Proses mendisiplinkan anak memang bukan
perkara mudah, apalagi jika usia anak sudah menginjak remaja atau dewasa.
Biasanya anak pada usia ini (remaja/dewasa) baru mau mengerti dan memahami jika
sudah merasakan akibat dari ketidakdisiplinannya tersebut. Sikap disiplin harus
ditanamkan sejak dini. Apa tujuannya? Perilaku anak terbentuk karena kebiasaan,
harapannya, kebiasaan yang sudah ditanamkan sejak dini akan mengakar sampai
dewasa.
Mendisiplinkan anak dengan cara yang baik
akan menumbuhkan rasa hormat. Selain itu, rasa kesanggupan akan terbangun dalam
diri anak karena mereka belajar mengasah bagaimana memanage diri sendiri.
Mereka bangga pada diri mereka jika mereka dengan senang hati menyetujui apa
yang kita inginkan dibandingkan jika mereka diteriaki atau dipaksa untuk taat
kepada orangtua.
Saat anak Anda melakukan tindakan yang tidak
dapat dimaafkan, pertama-tama yang harus Anda lakukan adalah “memberi
petunjuk”. Artinya, lakukan kontak mata dengan anak Anda, lalu dengan suara
yang tegas dan tenang, berilah petunjuk tindakan yang Anda ingin dia lakukan.
Misalnya, jika anak membuang makan siangnya, hentikan anak, tatap matanya, lalu
dengan suara yang tenang dan tegas, berilah petunjuk, “Nak, ayo makan. Kuenya
enak lho...” poinnya adalah jangan mengatakan tidak boleh membuang makanan.
Bukannya mengatakan tindakan yang tidak ingin dilakukan, melainkan katakanlah
tindakan yang Anda ingin dia lakukan. Mengapa demikian? Jika Anda mengatakan
tindakan yang tidak ingin dia lakukan, ada kemungkinan, anak-anak karena ingin
diperhatikan, sengaja melakukan tindakan yang dilarang itu.

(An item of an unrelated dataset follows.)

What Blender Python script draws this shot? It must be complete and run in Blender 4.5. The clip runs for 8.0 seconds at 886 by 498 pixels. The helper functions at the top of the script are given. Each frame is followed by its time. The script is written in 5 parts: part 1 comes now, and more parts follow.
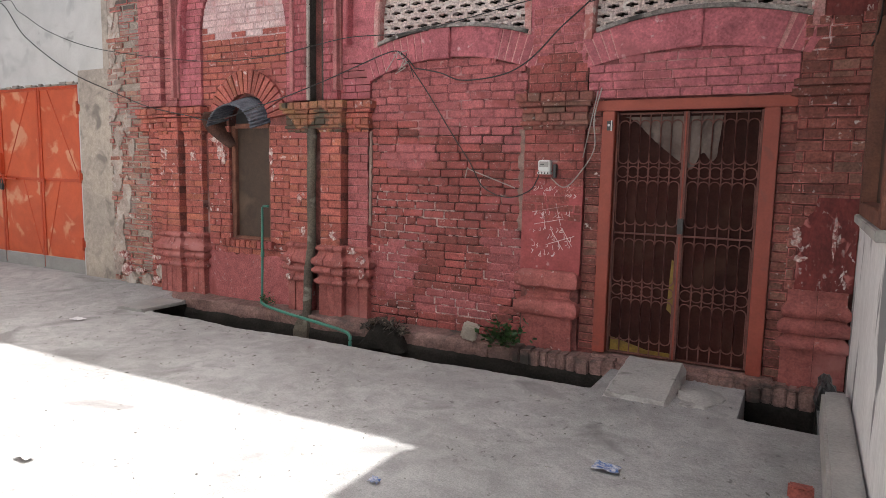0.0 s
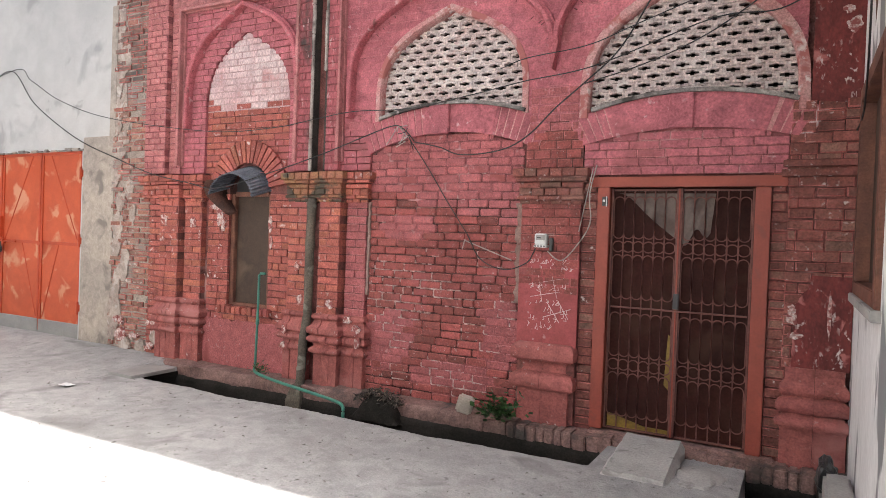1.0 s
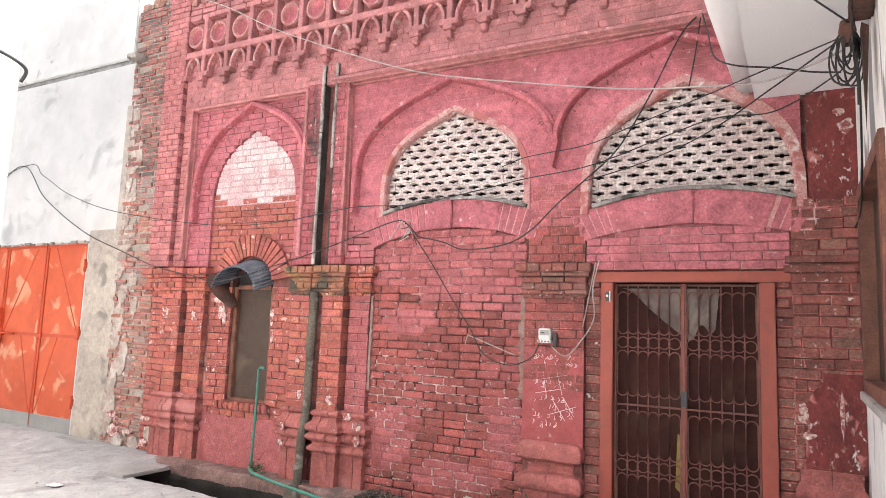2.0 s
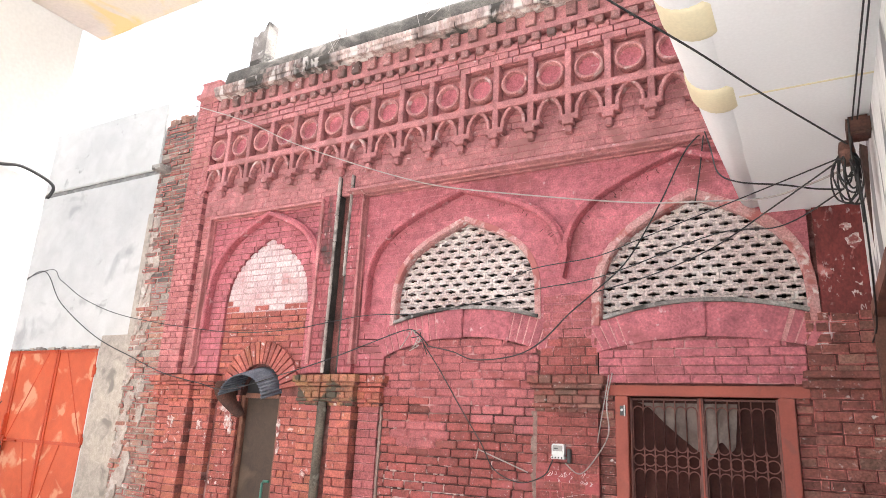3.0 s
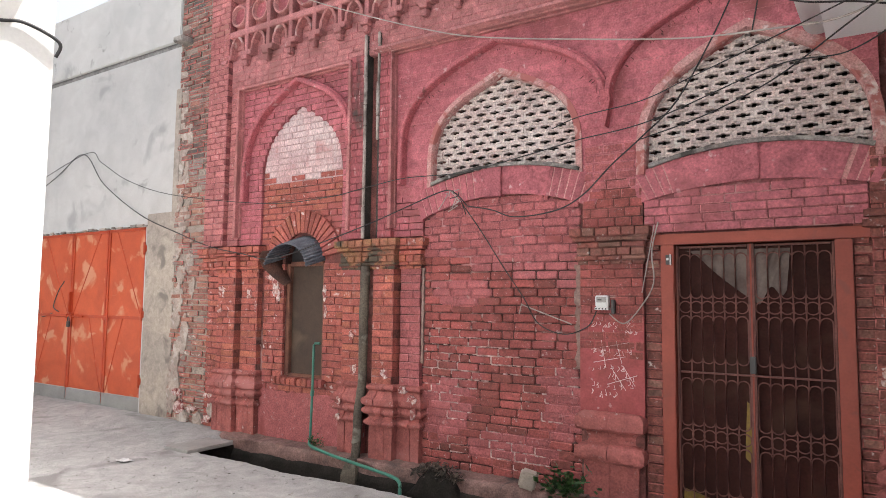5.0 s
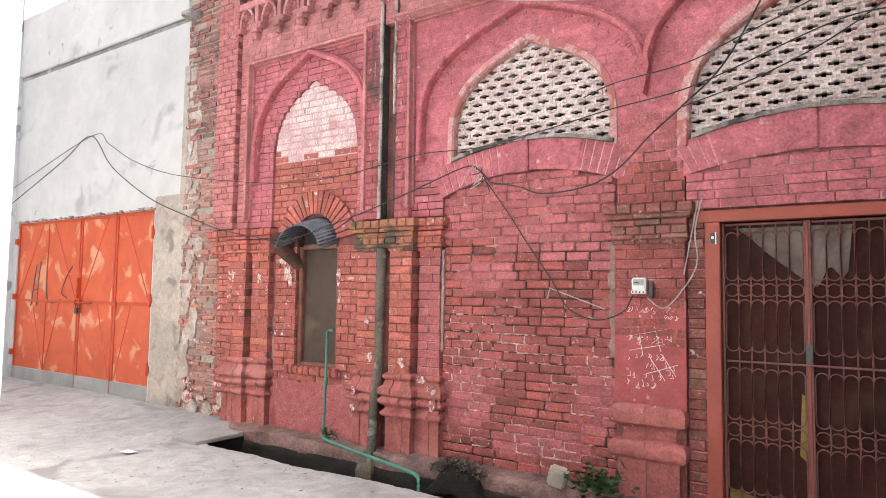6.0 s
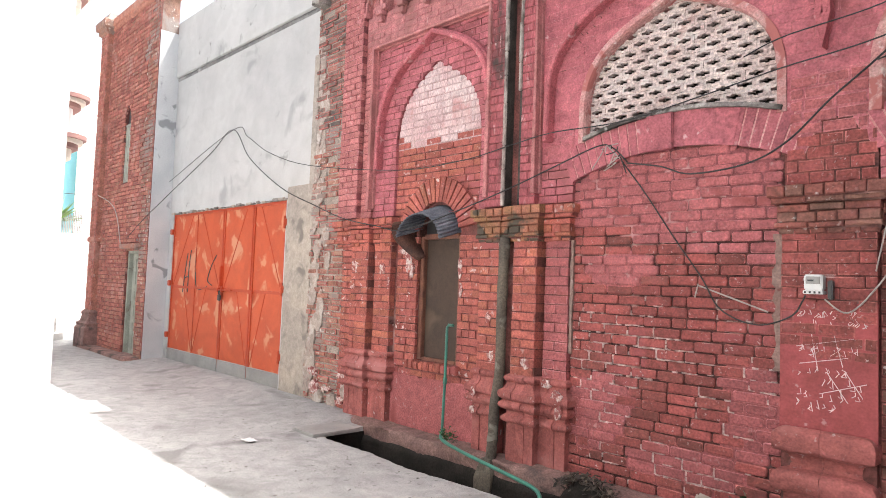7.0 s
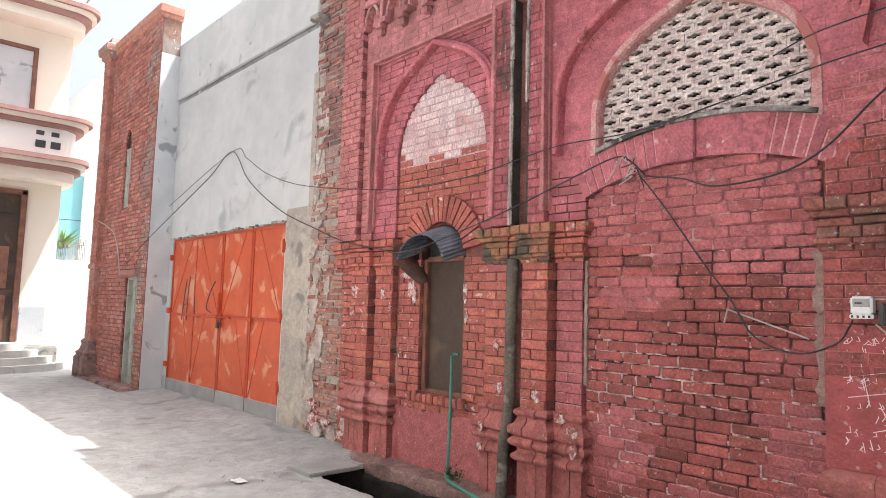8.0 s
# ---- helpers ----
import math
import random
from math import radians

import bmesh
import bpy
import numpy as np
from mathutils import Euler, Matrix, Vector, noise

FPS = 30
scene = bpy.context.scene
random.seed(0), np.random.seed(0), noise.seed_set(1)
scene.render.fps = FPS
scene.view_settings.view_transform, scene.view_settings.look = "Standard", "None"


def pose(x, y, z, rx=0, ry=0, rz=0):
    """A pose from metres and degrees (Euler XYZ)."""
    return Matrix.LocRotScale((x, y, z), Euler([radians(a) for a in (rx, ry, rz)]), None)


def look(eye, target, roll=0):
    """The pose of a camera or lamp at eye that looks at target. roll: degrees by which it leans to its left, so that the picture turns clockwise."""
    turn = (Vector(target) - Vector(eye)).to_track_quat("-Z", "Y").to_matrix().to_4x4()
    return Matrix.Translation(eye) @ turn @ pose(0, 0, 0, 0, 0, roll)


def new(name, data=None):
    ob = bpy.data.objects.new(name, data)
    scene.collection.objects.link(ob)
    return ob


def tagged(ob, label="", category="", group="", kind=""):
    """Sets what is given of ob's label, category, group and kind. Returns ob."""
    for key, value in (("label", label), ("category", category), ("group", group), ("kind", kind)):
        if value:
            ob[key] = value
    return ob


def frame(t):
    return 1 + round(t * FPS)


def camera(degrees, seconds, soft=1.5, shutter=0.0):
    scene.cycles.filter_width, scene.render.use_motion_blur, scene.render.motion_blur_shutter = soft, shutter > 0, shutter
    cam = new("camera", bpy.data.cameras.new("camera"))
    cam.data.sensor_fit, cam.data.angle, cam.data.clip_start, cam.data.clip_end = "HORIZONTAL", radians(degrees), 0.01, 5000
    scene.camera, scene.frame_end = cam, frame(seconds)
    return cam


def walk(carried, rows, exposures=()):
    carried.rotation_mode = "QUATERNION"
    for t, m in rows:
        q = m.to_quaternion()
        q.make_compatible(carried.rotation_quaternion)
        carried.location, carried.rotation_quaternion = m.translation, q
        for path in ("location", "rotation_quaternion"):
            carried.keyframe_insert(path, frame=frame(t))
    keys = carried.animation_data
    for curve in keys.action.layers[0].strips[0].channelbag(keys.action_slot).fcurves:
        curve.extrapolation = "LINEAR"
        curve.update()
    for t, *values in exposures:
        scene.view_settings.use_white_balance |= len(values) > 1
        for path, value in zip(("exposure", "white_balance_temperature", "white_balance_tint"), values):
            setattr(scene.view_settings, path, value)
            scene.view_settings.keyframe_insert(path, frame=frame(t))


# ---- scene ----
cam = camera(67.6, 8.0, soft=0.6)
PATH = [
    (0, (1.577, -0.716, 1.491), (0.625, 1.026, 1.254), 1.1),
    (0.5, (1.574, -0.725, 1.485), (0.624, 1.031, 1.365), 2.1),
    (1, (1.574, -0.745, 1.516), (0.623, 1.014, 1.485), 2.1),
    (1.2, (1.544, -0.751, 1.523), (0.6, 1.012, 1.531), 2.0),
    (2.5, (1.558, -0.762, 1.594), (0.592, 0.943, 1.994), 2.6),
    (3, (1.568, -0.77, 1.615), (0.601, 0.894, 2.157), 2.9),
    (3.5, (1.557, -0.769, 1.629), (0.579, 0.861, 2.25), 2.8),
    (4, (1.537, -0.739, 1.605), (0.505, 0.911, 2.067), 2.3),
    (4.5, (1.523, -0.661, 1.571), (0.459, 1.02, 1.771), 1.1),
    (4.7, (1.531, -0.636, 1.558), (0.44, 1.035, 1.696), 1.0),
    (5.8, (1.258, -0.377, 1.433), (0.181, 1.29, 1.681), 0.2),
    (6, (1.203, -0.267, 1.445), (0.07, 1.376, 1.581), 0.8),
    (6.5, (1.085, -0.009, 1.452), (-0.252, 1.466, 1.644), 0.5),
    (7, (0.98, 0.279, 1.439), (-0.478, 1.644, 1.549), 2.1),
    (7.5, (0.83, 0.52, 1.442), (-0.646, 1.859, 1.611), 1.8),
    (8, (0.707, 0.639, 1.458), (-0.772, 1.972, 1.639), 1.6),
]
walk(cam, [(t, look(eye, target, roll)) for t, eye, target, roll in PATH],
     exposures=[(0.0, 0.95), (0.5, 1.1), (1.0, 1.35), (1.2, 1.45), (2.5, 2.1), (3.0, 1.88), (3.5, 1.62), (4.0, 1.28), (4.5, 1.2), (5.8, 1.72), (6.0, 1.80), (6.5, 1.84), (7.0, 1.60), (8.0, 1.36)])

# ---- light: high sun behind the facade, clear sky ----
SUN = Vector((0.226, 0.35, 1.0)).normalized()
world = bpy.data.worlds.new("world")
scene.world = world
world.use_nodes = True
wn = world.node_tree.nodes
sky = wn.new("ShaderNodeTexSky")
sky.sky_type = "NISHITA"
sky.sun_disc = False
sky.sun_elevation = math.asin(SUN.z)
sky.sun_rotation = math.atan2(SUN.x, SUN.y)
sky.dust_density = 8.0
haze = wn.new("ShaderNodeHueSaturation")
haze.inputs["Saturation"].default_value = 0.38
world.node_tree.links.new(sky.outputs[0], haze.inputs["Color"])
world.node_tree.links.new(haze.outputs[0], wn["Background"].inputs[0])
wn["Background"].inputs[1].default_value = 0.15
sun_data = bpy.data.lights.new("sun", "SUN")
sun_data.energy, sun_data.angle, sun_data.color = 4.5, radians(0.5), (1.0, 0.97, 0.93)
sun_ob = new("sun", sun_data)
sun_ob.matrix_world = look(SUN * 30, (0, 0, 0))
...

Hal yang perlu Anda perhatikan juga adalah
pada saat memberikan petunjuk, jangan menggunakan pertanyaan atau saran
seperti, “Bagaimana kalau kamu berbuat....? atau “Bukankah lebih baik kalau
kamu berbuat....?” Sampaikanlah dengan ringkas dan tegas, “Lakukan ....” atau,
“Ayo....”.
Selain itu, jangan memberikan petunjuk
tiba-tiba. Lebih baik memberikan instruksi setelah sebelumnya memberikan
peringatan. Dengan tiba-tiba berkata, “Cepat kerjakan!”, lebih baik Anda
mengatakan, “Bagaimana jika sebentar lagi kamu kerjakan?” Ingatkan dulu tentang
janji kepada si anak itu sendiri. Katakan, “Dari pukul berapa mengerjakan PR?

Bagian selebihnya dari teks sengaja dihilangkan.